**AIM OF THE TASK:** Across the entries, how many lines have the string "that" in them? Reply with only a number.

[3D scene code data]
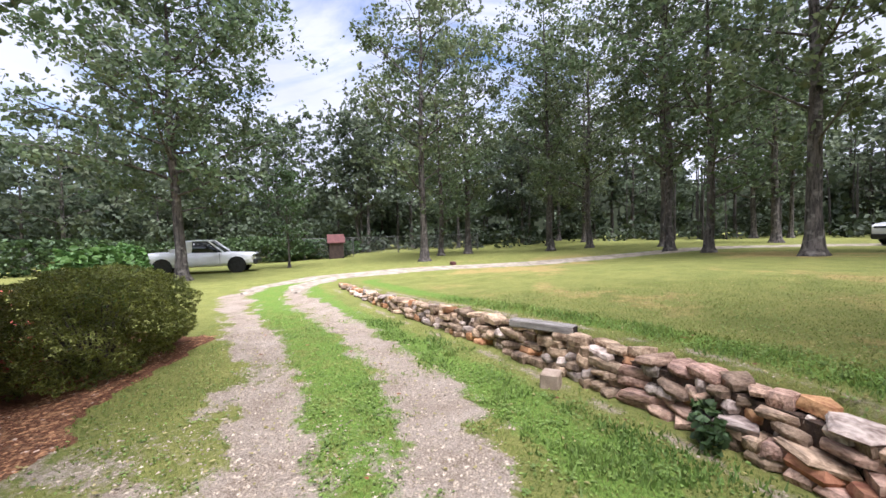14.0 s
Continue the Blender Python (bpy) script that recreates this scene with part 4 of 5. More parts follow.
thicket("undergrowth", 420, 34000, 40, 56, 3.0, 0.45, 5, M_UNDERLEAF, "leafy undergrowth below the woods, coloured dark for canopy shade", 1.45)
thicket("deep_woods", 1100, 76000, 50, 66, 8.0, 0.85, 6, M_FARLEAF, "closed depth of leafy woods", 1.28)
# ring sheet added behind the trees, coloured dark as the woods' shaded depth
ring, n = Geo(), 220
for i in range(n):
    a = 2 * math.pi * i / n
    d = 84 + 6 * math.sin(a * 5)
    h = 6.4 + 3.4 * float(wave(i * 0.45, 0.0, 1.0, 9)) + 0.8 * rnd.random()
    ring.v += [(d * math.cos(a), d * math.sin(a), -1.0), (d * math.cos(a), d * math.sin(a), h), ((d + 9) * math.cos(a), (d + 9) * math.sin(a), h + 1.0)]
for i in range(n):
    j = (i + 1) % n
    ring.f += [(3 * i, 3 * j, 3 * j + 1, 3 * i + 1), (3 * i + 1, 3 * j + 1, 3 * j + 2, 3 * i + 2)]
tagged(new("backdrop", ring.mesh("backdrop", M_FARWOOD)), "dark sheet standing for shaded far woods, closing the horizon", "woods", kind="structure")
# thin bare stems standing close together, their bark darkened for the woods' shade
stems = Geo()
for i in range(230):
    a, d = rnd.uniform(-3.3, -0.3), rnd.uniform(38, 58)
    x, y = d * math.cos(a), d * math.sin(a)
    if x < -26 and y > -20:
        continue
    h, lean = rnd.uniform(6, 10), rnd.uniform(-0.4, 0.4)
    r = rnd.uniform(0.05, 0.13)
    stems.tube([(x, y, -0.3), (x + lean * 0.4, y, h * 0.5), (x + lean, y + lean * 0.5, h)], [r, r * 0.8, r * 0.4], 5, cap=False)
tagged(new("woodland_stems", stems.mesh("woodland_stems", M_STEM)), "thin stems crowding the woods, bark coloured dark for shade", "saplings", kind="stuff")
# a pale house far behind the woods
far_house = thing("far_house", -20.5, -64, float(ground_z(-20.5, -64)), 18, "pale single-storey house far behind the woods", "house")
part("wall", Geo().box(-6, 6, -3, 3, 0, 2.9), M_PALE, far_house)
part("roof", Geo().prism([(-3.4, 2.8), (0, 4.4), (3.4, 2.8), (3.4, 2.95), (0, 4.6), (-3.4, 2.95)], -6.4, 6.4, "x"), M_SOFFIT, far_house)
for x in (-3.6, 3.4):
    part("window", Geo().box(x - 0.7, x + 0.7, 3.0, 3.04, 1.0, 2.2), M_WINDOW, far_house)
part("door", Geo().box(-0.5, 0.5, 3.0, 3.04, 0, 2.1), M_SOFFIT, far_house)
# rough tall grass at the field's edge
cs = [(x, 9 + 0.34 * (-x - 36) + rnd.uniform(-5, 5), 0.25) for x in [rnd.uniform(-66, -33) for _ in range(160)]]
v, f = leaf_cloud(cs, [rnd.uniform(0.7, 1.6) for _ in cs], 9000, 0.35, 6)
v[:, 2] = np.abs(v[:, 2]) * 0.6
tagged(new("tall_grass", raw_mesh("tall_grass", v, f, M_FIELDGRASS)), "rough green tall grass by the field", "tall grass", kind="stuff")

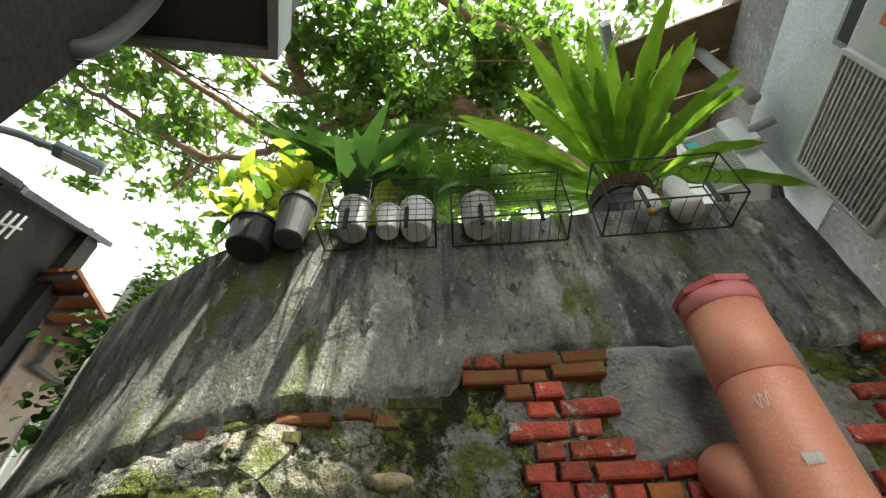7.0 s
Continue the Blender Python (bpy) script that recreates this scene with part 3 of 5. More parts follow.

**EXERCISE SOLUTION:** 2